Cole Freeman is an idiosyncratic, flawed character—nurse’s aid, drug dealer, thief, grandson, and boyfriend. He steals from the people who trust and depend on him in the nursing home. How did Cole evolve?

eveninghourBefore I started writing the novel, I’d read an article in the New York Times about this young dealer who bought pills from old people in his town and then resold them to a younger crowd, and he stuck with me—how savvy and sharp he was. Not long after reading that article I wrote a scene that featured an aide in a nursing home who spoon-feeds oatmeal to a resident and then steals his money. That was the birth of The Evening Hour, and Cole Freeman, a nurse’s aide and drug dealer who, like the guy in the article, buys his supplies from old people. I wanted to have a protagonist who wasn’t heroic and who sometimes did things that were “bad,” or at least questionable.

Cole evolved into this complicated and sympathetic character. Yes, he’s buying drugs from the old people, and stealing from them, but he’s one of the few who talks to them and spends time with them, who genuinely cares about them. I think Cole wants out, not necessarily from where he lives, but the life he’s made for himself, and the history that weighs him down. He doesn’t know how to change or where to go or how to define himself, and that is a part of his struggle. He wants to make himself a better man and to reconcile his relationship with God, his grandfather, his mother.

Cole meanders through his life. Things start to shift with death of grandfather, and the arrival of Terry and his mother. Meeting Lacy also opens up his world in new ways.

Cole has many complex relationships—his girlfriend Lacy, his ex-girlfriend Charlotte, and Terry Rose, Cole’s oldest male friend, and the one with whom he has the most conflicted connection. Cole has slept with both men and women. How did you arrive at this element of Cole’s character and what is its significance in his journey?
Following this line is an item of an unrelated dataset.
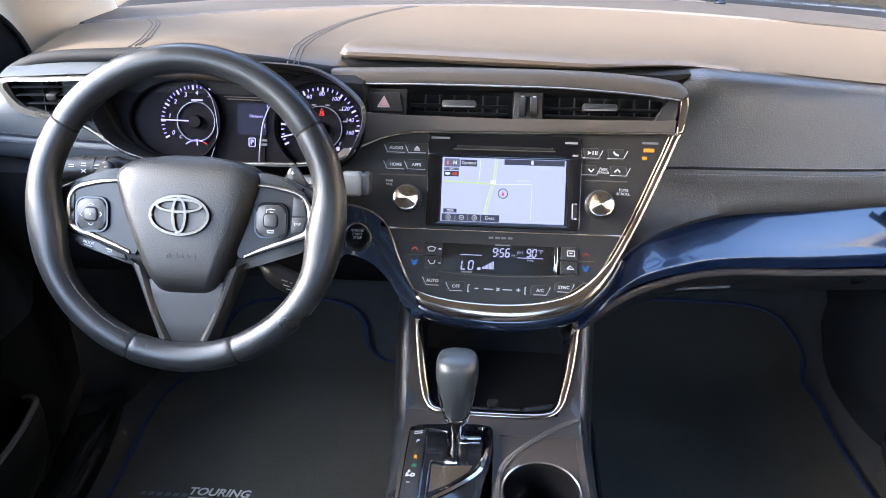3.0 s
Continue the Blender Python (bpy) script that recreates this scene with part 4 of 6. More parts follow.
# ---------------------------------------------------------------- dials
def instrument_cluster():
    g = thing("instrument_cluster", "lit instrument cluster with rev counter, display and speedometer", "instrument cluster", C @ Vector((0, -0.06, 0)))
    out = spline([(-0.164, 0.008), (-0.148, 0.044), (-0.112, 0.060), (-0.071, 0.066), (0.0, 0.069), (0.06, 0.069), (0.116, 0.062), (0.160, 0.034), (0.171, 0.008), (0.160, -0.025), (0.143, -0.043), (0.091, -0.052), (0.033, -0.0525), (-0.032, -0.052), (-0.085, -0.051), (-0.143, -0.029)], 72, True)
    part("back_plate", prism(out, -0.012, -0.006, C), CLUSTER, g)
    grow = lambda k, z: [C @ Vector((p[0] * k, p[1] * k + 0.002 * (k - 1) * 20, z)) for p in out]
    rows = [grow(1.0, -0.008), grow(1.0, 0.010), grow(1.015, 0.028), grow(1.03, 0.036), grow(1.05, 0.030)]
    part("shroud", sheet([list(r) for r in rows], close=True), SOFT, g, "black moulded shroud")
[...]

You know, I can’t remember when I realized that Cole and Terry also had a sexual component to their relationship; I think it was probably after I’d been working on the novel for about a year. But once I figured that out, I felt like I understood Cole better, about why he felt so betrayed by Terry. Terry was the only person Cole felt close to when he was younger. Terry was accepting of Cole’s differences – his stutter, his family’s unconventional religion. Cole felt safe around Terry, and I think let himself be known, whereas he doesn’t show that kind of vulnerability with Charlotte, or even with Lacy. Terry was Cole’s first love, and so there is this part of Cole that feels nostalgic for the trust and closeness that they shared, which is much harder to find as an adult. When Terry chose to marry Karen, instead of running off with Cole, Cole felt abandoned, again, and he closed himself off.

For me, the crucial question isn’t so much about whether Cole is gay or not. With his upbringing and the environment he grew up in, it would have been impossible for him to identify as gay. Instead, the question is more about intimacy. There is a subtle homoerotic tension throughout the novel, not just with Terry, but also with Reese, who does live as an openly gay man, and even with Luke Cutter, the preacher. I wanted to show how there can be different kinds of tenderness between men, and to explore the fluidity of sexuality, the many different layers of intimacy.
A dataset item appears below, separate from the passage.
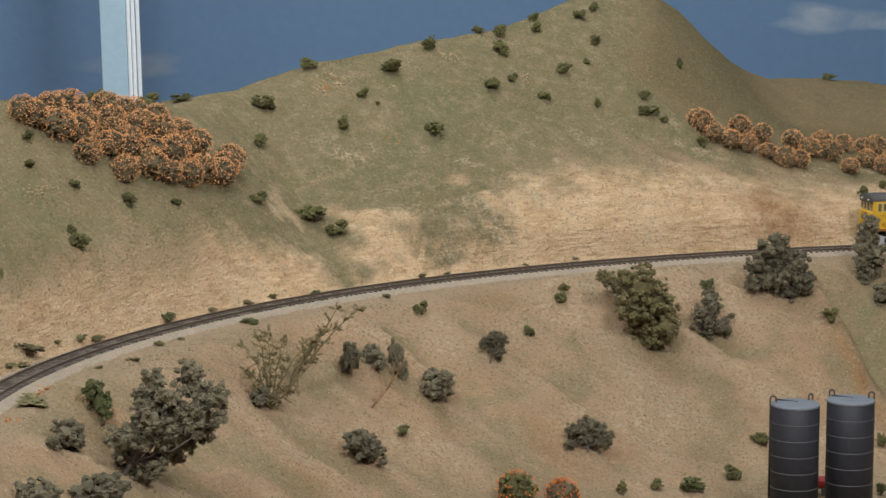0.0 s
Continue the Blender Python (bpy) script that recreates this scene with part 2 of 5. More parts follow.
def box(bm, x0, x1, y0, y1, z0, z1, bevel=0.0, top=1.0):
    """A block between two corners, edges rounded; top: how far it narrows upwards across y."""
    vs = [bm.verts.new((x, y * (top if z == z1 else 1), z)) for z in (z0, z1) for y in (y0, y1) for x in (x0, x1)]
    fs = [bm.faces.new([vs[i] for i in f]) for f in ((0, 2, 3, 1), (4, 5, 7, 6), (0, 1, 5, 4), (1, 3, 7, 5), (3, 2, 6, 7), (2, 0, 4, 6))]
    if bevel:
        es = list({e for f in fs for e in f.edges})
        bmesh.ops.bevel(bm, geom=es, offset=bevel, segments=2, affect="EDGES", profile=0.6)
    return fs


def tube(bm, a, b, r0, r1=None, n=8, caps=True):
    """A round bar from a to b."""
    a, b = Vector(a), Vector(b)
    r1 = r0 if r1 is None else r1
    q = (b - a).to_track_quat("Z", "Y")
    rings = []
    for p, r in ((a, r0), (b, r1)):
        rings.append([bm.verts.new(p + q @ Vector((r * math.cos(k * math.tau / n), r * math.sin(k * math.tau / n), 0))) for k in range(n)])
    for k in range(n):
        bm.faces.new((rings[0][k], rings[0][(k + 1) % n], rings[1][(k + 1) % n], rings[1][k]))
    if caps:
        bm.faces.new(rings[0][::-1]), bm.faces.new(rings[1])


def bar_line(bm, pts, r, n=6):
    for a, b in zip(pts[:-1], pts[1:]):
        tube(bm, a, b, r, r, n)


def lathe(bm, profile, n=24, axis="Z", centre=(0, 0, 0)):
    """A turned form from (radius, height) pairs."""
    rings = []
    for r, h in profile:
        ring = []
        for k in range(n):
            c, s = r * math.cos(k * math.tau / n), r * math.sin(k * math.tau / n)
            v = (c, s, h) if axis == "Z" else (h, c, s)
            ring.append(bm.verts.new((v[0] + centre[0], v[1] + centre[1], v[2] + centre[2])))
        rings.append(ring)
    for a, b in zip(rings[:-1], rings[1:]):
        for k in range(n):
            f = (a[k], a[(k + 1) % n], b[(k + 1) % n], b[k])
            bm.faces.new(f)
    bm.faces.new(rings[0][::-1]), bm.faces.new(rings[-1])
    bmesh.ops.recalc_face_normals(bm, faces=bm.faces[:])


def prism(bm, outline, x0, x1):
    """A section in y and z, drawn out along x."""
    a = [bm.verts.new((x0, y, z)) for y, z in outline]
    b = [bm.verts.new((x1, y, z)) for y, z in outline]
    n = len(outline)
    for k in range(n):
        bm.faces.new((a[k], a[(k + 1) % n], b[(k + 1) % n], b[k]))
    bm.faces.new(a[::-1]), bm.faces.new(b)
    bmesh.ops.recalc_face_normals(bm, faces=bm.faces[:])


# ---- the lie of the land: track line, spot heights, slopes ----
ARC = np.array([0.654, 1.877])                 # centre of the railway curve
BEND = (-0.1104, 0.0398, 0.0186, 1.0751)       # its radius, over the angle


def track_line():
    a = np.linspace(1.70, 2.90, 160)
    r = np.polyval(BEND, a - 2.2)
    p = ARC + np.c_[r * np.cos(a), r * np.sin(a)]
    d0, d1 = p[0] - p[1], p[-1] - p[-2]
    d0, d1 = d0 / np.linalg.norm(d0), d1 / np.linalg.norm(d1)
    e0 = [p[0] + d0 * k for k in np.linspace(2.2, 0.02, 50)]
    e1 = [p[-1] + d1 * k for k in np.linspace(0.02, 1.78, 40)]
    p = np.vstack([e0, p, e1])
    s = np.r_[0, np.cumsum(np.linalg.norm(np.diff(p, axis=0), axis=1))]
    return p, s - s[50]


LINE, LINE_S = track_line()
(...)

Moving back to the subject of religion, did you attend services in a Pentecostal church during the time you were researching the book? And about snake handling, what is your impression of how often people are bitten?
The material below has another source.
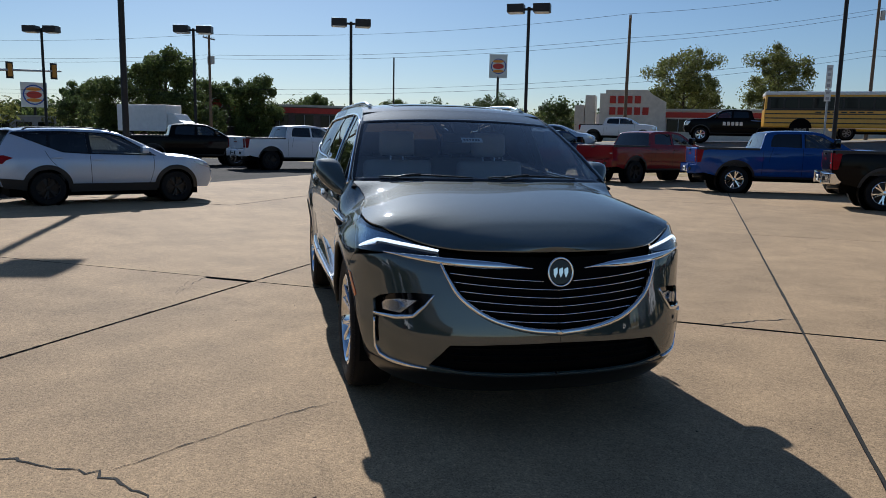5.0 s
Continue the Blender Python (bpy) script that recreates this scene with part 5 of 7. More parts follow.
    if K["bed"]:
        x0, x1, zt = xt + 0.06, K["bed_end"][0], K["bed_end"][1]
        for sgn in (1, -1):
            y0, y1 = sgn * (W - 0.03), sgn * (W - 0.14)
            bm = bmesh.new()
            box(bm, x0, x1, min(y0, y1), max(y0, y1), 0.90, zt + 0.010)
            part("bed_rail", bm, SATIN_BLACK, v, bevel=0.01)
        bm = bmesh.new()
        box(bm, x0, x1 + 0.05, -W * 0.9, W * 0.9, 0.82, 0.90)
        part("bed_floor", bm, SATIN_BLACK, v)
        bm = bmesh.new()
        box(bm, x0 - 0.06, x0 + 0.03, -W * 0.86, W * 0.86, 0.9, zt + 0.004)
        part("gate_inside", bm, pm, rear, bevel=0.01)
    # gaps of doors, handles, mirrors
    lines = []
    for gap_ in K["gaps"] if detail else ():
        p = np.array(spline([(*q, 0) for q in gap_], 3))[:, :2]
        d = np.gradient(p, axis=0)
        d /= np.linalg.norm(d, axis=1, keepdims=True)
        o = np.stack([-d[:, 1], d[:, 0]], -1) * 0.0045
        lines.append(([tuple(q) for q in p + o] + [tuple(q) for q in (p - o)[::-1]], []))
    for gap_ in lines:
        for sgn in (1, -1):
            flat("door_gap", [gap_], DARK, off=0.002, flanks=(sgn,), grid=0.5)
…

I never went to a church that practices snake-handling. I hunted around a little bit, but I didn’t see any way to get access into that world. There aren’t very many of these churches, and they are not advertised. There is a fascinating documentary by Peter Adair, The Holy Ghost People, about a serpent-handling church. From the research I did, it seems like bites aren’t frequent, but it depends on how often people are handling. Recently, there was a pastor in West Virginia, Mark Wolford, who died after he was bit by a rattlesnake during a service. It is a fascinating world.